How a Mortgage Broker Can Help
A mortgage broker can support you throughout the mortgage application process by helping you gather necessary paperwork, assessing your affordability, and explaining mortgage types and key terminology. By understanding the criteria that different lenders use, brokers can help you identify mortgage deals that are most suited to your financial situation and goals.
Using a broker can also help reduce the amount of time and effort required when comparing options, especially if you’ve got unusual circumstances such as being self-employed, having adverse credit, or requiring a specialist mortgage type.

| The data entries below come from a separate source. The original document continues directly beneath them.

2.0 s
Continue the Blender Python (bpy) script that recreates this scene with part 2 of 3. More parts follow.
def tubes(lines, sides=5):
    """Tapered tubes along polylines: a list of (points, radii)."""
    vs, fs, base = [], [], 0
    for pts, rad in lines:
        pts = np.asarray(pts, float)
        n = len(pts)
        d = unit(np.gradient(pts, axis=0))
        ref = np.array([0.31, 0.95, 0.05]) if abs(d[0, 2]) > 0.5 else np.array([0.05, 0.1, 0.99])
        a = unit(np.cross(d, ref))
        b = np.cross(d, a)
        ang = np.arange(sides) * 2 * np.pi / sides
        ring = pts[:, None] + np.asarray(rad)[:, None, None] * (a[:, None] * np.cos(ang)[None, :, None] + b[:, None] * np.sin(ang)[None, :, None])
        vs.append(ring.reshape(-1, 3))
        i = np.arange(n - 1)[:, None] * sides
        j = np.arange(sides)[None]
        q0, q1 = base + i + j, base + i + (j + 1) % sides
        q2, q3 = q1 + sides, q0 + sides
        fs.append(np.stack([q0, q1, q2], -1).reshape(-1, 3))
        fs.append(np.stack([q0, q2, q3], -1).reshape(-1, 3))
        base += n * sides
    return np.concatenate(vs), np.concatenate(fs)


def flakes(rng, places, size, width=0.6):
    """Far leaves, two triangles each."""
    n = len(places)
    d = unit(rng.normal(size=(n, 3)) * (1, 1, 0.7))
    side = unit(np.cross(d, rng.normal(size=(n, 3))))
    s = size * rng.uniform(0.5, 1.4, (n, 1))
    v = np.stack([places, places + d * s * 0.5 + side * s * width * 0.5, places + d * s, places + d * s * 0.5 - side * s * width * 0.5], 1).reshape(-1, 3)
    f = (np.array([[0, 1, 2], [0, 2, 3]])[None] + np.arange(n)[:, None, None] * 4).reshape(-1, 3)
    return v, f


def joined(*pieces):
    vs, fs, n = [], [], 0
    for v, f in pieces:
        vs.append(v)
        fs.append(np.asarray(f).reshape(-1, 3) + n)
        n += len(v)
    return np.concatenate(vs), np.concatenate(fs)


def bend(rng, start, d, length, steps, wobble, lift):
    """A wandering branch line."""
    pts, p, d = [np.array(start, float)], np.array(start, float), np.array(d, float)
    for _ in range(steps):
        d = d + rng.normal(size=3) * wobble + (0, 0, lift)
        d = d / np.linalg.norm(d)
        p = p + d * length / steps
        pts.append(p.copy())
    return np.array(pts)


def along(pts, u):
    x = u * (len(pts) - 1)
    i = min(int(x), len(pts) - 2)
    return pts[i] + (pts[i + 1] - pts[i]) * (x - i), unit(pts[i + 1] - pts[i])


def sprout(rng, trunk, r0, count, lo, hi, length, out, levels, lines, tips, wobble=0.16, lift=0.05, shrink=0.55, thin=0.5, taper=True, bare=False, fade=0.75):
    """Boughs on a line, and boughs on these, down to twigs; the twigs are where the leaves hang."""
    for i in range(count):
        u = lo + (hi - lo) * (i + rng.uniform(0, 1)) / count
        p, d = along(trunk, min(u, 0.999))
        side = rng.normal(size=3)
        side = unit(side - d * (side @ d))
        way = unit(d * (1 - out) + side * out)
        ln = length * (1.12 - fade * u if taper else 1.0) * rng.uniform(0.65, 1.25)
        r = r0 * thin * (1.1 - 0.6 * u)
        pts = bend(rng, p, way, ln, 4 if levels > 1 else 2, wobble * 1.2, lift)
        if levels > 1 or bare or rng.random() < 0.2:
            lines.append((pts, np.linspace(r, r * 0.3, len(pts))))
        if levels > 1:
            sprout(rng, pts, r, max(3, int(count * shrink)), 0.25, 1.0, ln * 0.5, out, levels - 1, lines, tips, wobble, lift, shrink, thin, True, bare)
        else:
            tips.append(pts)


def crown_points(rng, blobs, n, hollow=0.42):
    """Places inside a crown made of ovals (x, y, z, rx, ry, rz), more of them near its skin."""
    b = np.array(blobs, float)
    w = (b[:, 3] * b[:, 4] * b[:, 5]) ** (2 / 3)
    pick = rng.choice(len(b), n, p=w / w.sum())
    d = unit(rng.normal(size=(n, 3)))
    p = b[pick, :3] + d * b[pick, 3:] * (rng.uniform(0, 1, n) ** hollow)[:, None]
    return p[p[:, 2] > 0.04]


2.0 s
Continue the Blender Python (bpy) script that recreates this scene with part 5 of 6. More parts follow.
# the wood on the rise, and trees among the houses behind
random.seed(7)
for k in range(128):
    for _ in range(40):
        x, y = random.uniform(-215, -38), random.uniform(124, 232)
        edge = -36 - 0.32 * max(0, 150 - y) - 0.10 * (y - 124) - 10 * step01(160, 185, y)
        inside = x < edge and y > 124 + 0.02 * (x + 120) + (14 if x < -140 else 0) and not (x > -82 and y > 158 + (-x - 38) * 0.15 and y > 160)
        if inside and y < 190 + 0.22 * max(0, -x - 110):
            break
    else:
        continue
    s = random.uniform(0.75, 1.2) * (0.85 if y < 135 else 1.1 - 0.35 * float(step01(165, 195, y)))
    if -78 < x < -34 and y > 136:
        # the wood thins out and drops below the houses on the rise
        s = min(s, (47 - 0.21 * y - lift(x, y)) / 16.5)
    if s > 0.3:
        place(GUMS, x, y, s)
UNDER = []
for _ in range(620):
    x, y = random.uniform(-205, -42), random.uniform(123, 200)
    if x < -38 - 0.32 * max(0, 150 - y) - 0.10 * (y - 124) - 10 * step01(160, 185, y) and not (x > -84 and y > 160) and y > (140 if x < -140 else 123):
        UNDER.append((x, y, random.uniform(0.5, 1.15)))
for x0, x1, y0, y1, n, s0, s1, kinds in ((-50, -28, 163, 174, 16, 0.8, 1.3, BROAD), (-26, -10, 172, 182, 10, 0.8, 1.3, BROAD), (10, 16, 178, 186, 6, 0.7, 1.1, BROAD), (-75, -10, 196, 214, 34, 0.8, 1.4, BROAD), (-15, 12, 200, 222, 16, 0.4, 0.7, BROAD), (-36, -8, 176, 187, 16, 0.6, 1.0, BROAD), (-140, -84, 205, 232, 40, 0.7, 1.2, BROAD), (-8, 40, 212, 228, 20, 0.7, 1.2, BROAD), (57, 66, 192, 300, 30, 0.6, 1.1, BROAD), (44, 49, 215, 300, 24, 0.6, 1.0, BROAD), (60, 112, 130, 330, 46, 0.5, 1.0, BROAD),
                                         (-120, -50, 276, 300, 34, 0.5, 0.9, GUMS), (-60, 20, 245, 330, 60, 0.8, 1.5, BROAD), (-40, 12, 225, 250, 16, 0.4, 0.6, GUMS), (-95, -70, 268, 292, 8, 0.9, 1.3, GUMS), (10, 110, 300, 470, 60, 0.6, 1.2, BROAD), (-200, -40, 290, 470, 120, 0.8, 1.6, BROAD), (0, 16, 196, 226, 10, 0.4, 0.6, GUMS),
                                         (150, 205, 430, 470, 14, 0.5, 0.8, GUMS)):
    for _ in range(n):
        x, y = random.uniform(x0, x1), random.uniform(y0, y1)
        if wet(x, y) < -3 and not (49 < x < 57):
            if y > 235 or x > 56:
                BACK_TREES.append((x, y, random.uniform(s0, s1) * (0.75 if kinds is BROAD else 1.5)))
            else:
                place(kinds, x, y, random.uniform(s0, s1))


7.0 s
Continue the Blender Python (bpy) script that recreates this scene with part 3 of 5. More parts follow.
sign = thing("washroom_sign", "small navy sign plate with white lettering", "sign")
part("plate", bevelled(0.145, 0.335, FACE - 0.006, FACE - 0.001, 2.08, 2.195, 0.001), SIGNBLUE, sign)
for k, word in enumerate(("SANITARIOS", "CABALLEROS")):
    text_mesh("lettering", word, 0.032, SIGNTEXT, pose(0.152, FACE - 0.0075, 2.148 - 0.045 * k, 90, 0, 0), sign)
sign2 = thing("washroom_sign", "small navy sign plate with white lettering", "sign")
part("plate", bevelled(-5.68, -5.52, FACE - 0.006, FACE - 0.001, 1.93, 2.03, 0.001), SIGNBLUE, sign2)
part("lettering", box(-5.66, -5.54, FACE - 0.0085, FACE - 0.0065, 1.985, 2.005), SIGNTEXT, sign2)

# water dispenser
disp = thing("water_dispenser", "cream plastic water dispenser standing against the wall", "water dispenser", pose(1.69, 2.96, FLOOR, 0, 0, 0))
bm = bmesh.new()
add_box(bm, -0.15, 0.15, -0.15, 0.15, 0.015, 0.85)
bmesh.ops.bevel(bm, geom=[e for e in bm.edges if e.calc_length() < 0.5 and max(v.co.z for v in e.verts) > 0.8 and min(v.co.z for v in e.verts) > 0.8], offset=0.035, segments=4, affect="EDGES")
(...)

Common Reasons for Mortgage Rejection
Even if you meet the income and deposit requirements, your mortgage application could still be rejected. Common reasons include:
- Low credit score or recent defaults
- Unstable income or employment history
- High existing debt levels
- Too small a deposit
- Concerns over the property being purchased
- Application errors or inconsistent documentation
To help reduce the risk of rejection, it’s important to prepare your finances, check your credit report, and work with a mortgage broker to present your application as accurately and completely as possible.
Improving Your Chances of Getting a Mortgage
While there are no guarantees, here are some practical steps that may help increase your likelihood of mortgage approval:
- Save for a larger deposit
- Check and improve your credit score
- Register to vote, which helps verify address and identity
- Reduce existing debts
- Avoid applying for other types of credit in the months before your application
- Ensure your income is stable and well-documented
Whether you can get a mortgage depends on a variety of factors, from your income and credit history to the type of property you’re looking to buy. For many people, the process can be complex, especially when there are additional considerations such as self-employment or previous financial difficulties.
A mortgage broker can offer tailored support to help identify suitable mortgage options based on your unique circumstances. They can also guide you through the documents and checks involved in the application process, helping to make the journey as manageable as possible.
Being informed, prepared, and supported can make a significant difference in how smoothly your mortgage application progresses. If you’re unsure whether you can get a mortgage, exploring your options with professional guidance is a sensible first step.